# START OF RECORDED DATA
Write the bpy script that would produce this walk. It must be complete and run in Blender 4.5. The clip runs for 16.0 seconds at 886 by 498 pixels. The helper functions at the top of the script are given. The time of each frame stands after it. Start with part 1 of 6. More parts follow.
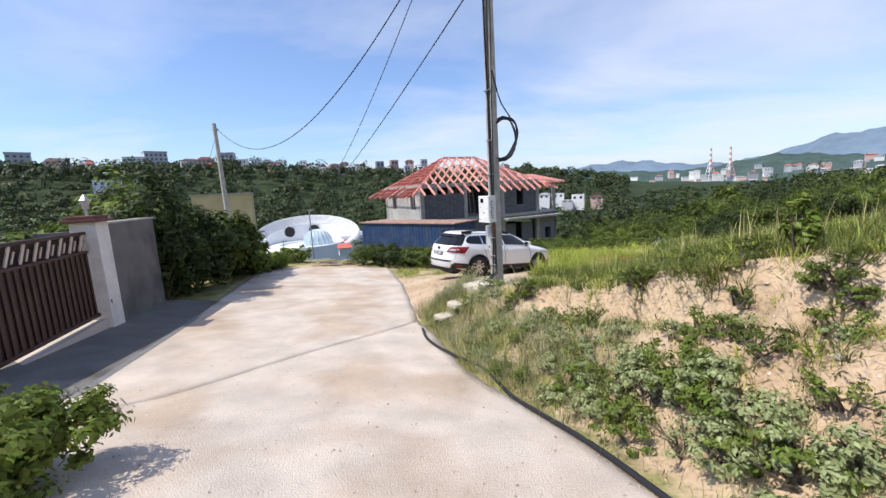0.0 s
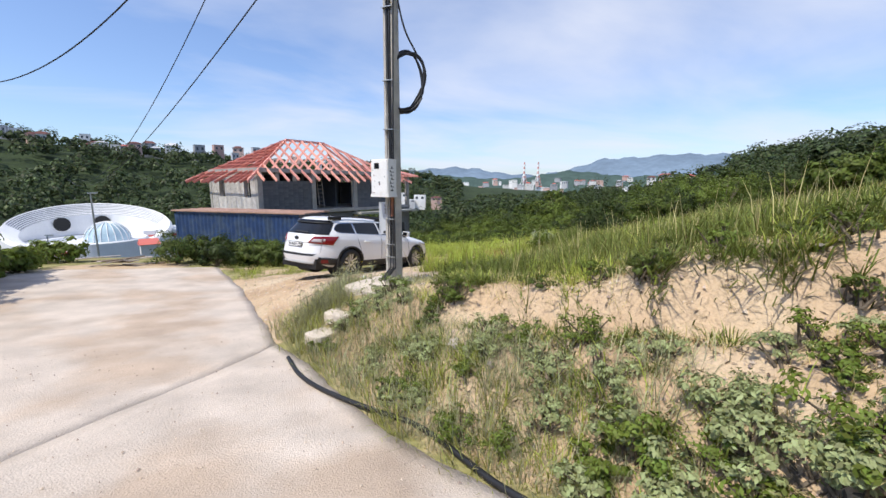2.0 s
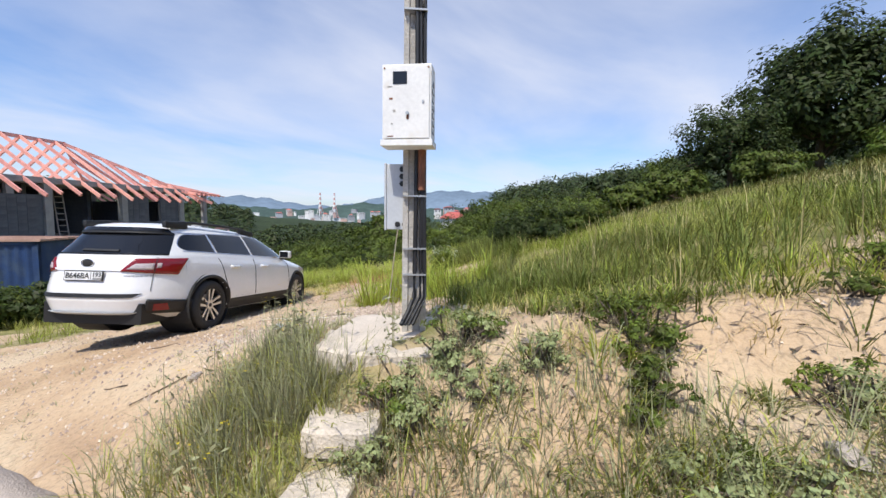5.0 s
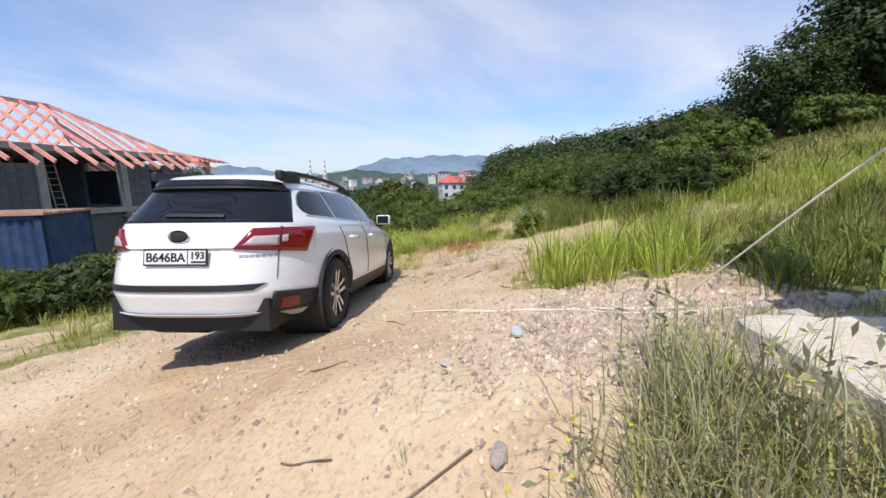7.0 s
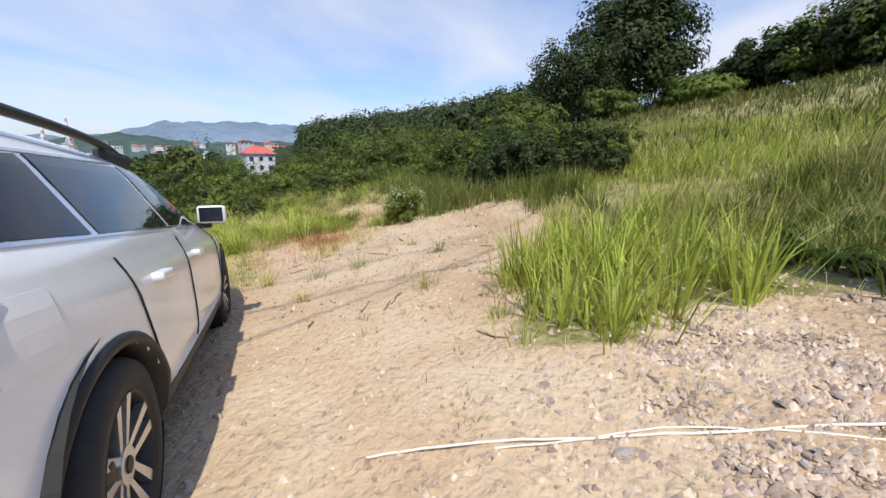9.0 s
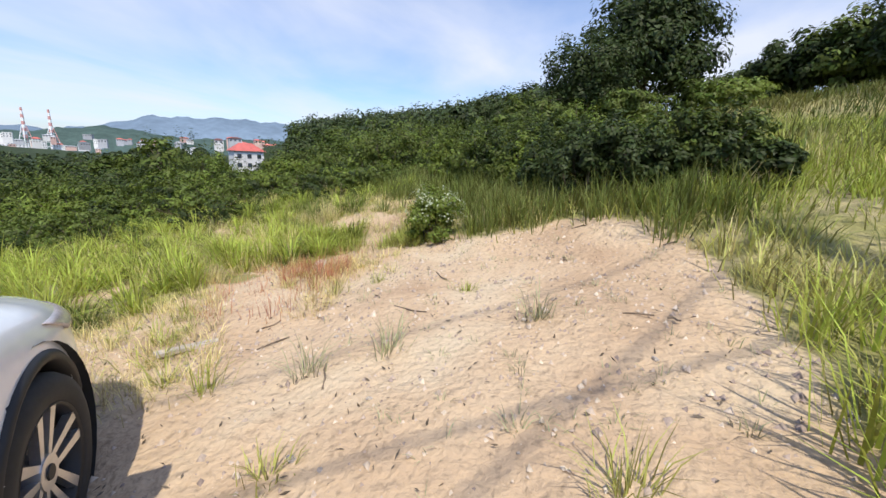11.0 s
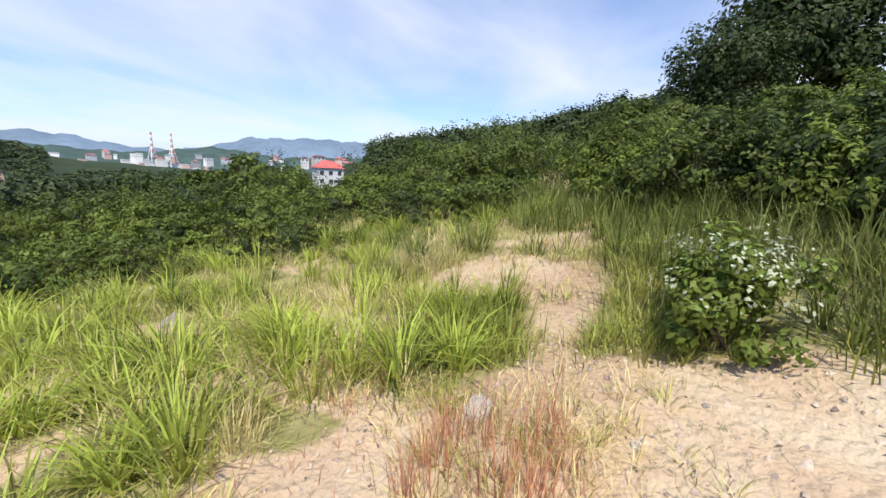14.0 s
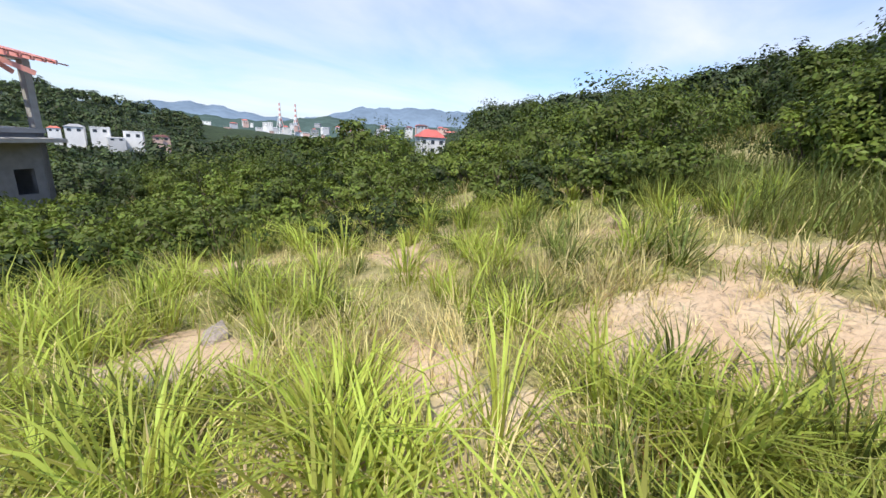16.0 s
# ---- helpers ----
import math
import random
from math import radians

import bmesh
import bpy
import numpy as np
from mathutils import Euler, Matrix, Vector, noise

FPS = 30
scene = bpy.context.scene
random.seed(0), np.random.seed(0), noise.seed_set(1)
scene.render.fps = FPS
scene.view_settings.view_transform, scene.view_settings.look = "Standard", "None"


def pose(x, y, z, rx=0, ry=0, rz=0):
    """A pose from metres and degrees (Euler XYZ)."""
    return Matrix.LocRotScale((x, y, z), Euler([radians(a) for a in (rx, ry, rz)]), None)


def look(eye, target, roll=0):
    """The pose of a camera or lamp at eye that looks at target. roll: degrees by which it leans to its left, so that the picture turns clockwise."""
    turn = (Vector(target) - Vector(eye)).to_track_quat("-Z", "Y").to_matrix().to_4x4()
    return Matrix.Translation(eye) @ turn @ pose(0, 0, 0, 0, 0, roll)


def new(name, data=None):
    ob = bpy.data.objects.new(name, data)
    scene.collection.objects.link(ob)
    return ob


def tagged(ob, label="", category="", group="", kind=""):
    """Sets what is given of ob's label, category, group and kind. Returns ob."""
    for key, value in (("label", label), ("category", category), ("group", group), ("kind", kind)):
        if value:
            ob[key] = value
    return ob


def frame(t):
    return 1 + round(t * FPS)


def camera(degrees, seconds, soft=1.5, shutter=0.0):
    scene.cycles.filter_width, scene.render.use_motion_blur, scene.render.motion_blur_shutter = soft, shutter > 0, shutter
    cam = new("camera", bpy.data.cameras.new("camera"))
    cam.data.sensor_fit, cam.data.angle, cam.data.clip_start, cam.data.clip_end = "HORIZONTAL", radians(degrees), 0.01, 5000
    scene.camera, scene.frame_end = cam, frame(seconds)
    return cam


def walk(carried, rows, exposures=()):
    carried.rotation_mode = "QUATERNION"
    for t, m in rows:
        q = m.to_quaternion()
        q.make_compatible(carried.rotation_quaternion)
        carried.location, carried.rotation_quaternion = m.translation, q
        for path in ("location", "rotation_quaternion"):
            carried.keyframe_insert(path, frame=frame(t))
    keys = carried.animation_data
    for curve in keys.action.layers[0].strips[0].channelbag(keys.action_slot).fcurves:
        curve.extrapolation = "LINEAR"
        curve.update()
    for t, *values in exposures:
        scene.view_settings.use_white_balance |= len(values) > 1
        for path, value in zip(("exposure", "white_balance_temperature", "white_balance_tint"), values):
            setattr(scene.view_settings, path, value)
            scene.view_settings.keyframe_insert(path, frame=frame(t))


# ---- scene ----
# END OF RECORDED DATA
#### [WORK TO COMPLETE]
Make an exact copy of the data above, pictures excluded.

#### [PROBLEM SOLUTION]
Write the bpy script that would produce this walk. It must be complete and run in Blender 4.5. The clip runs for 16.0 seconds at 886 by 498 pixels. The helper functions at the top of the script are given. The time of each frame stands after it. Start with part 1 of 6. More parts follow.
0.0 s
2.0 s
5.0 s
7.0 s
9.0 s
11.0 s
14.0 s
16.0 s
# ---- helpers ----
import math
import random
from math import radians

import bmesh
import bpy
import numpy as np
from mathutils import Euler, Matrix, Vector, noise

FPS = 30
scene = bpy.context.scene
random.seed(0), np.random.seed(0), noise.seed_set(1)
scene.render.fps = FPS
scene.view_settings.view_transform, scene.view_settings.look = "Standard", "None"


def pose(x, y, z, rx=0, ry=0, rz=0):
    """A pose from metres and degrees (Euler XYZ)."""
    return Matrix.LocRotScale((x, y, z), Euler([radians(a) for a in (rx, ry, rz)]), None)


def look(eye, target, roll=0):
    """The pose of a camera or lamp at eye that looks at target. roll: degrees by which it leans to its left, so that the picture turns clockwise."""
    turn = (Vector(target) - Vector(eye)).to_track_quat("-Z", "Y").to_matrix().to_4x4()
    return Matrix.Translation(eye) @ turn @ pose(0, 0, 0, 0, 0, roll)


def new(name, data=None):
    ob = bpy.data.objects.new(name, data)
    scene.collection.objects.link(ob)
    return ob


def tagged(ob, label="", category="", group="", kind=""):
    """Sets what is given of ob's label, category, group and kind. Returns ob."""
    for key, value in (("label", label), ("category", category), ("group", group), ("kind", kind)):
        if value:
            ob[key] = value
    return ob


def frame(t):
    return 1 + round(t * FPS)


def camera(degrees, seconds, soft=1.5, shutter=0.0):
    scene.cycles.filter_width, scene.render.use_motion_blur, scene.render.motion_blur_shutter = soft, shutter > 0, shutter
    cam = new("camera", bpy.data.cameras.new("camera"))
    cam.data.sensor_fit, cam.data.angle, cam.data.clip_start, cam.data.clip_end = "HORIZONTAL", radians(degrees), 0.01, 5000
    scene.camera, scene.frame_end = cam, frame(seconds)
    return cam


def walk(carried, rows, exposures=()):
    carried.rotation_mode = "QUATERNION"
    for t, m in rows:
        q = m.to_quaternion()
        q.make_compatible(carried.rotation_quaternion)
        carried.location, carried.rotation_quaternion = m.translation, q
        for path in ("location", "rotation_quaternion"):
            carried.keyframe_insert(path, frame=frame(t))
    keys = carried.animation_data
    for curve in keys.action.layers[0].strips[0].channelbag(keys.action_slot).fcurves:
        curve.extrapolation = "LINEAR"
        curve.update()
    for t, *values in exposures:
        scene.view_settings.use_white_balance |= len(values) > 1
        for path, value in zip(("exposure", "white_balance_temperature", "white_balance_tint"), values):
            setattr(scene.view_settings, path, value)
            scene.view_settings.keyframe_insert(path, frame=frame(t))


# ---- scene ----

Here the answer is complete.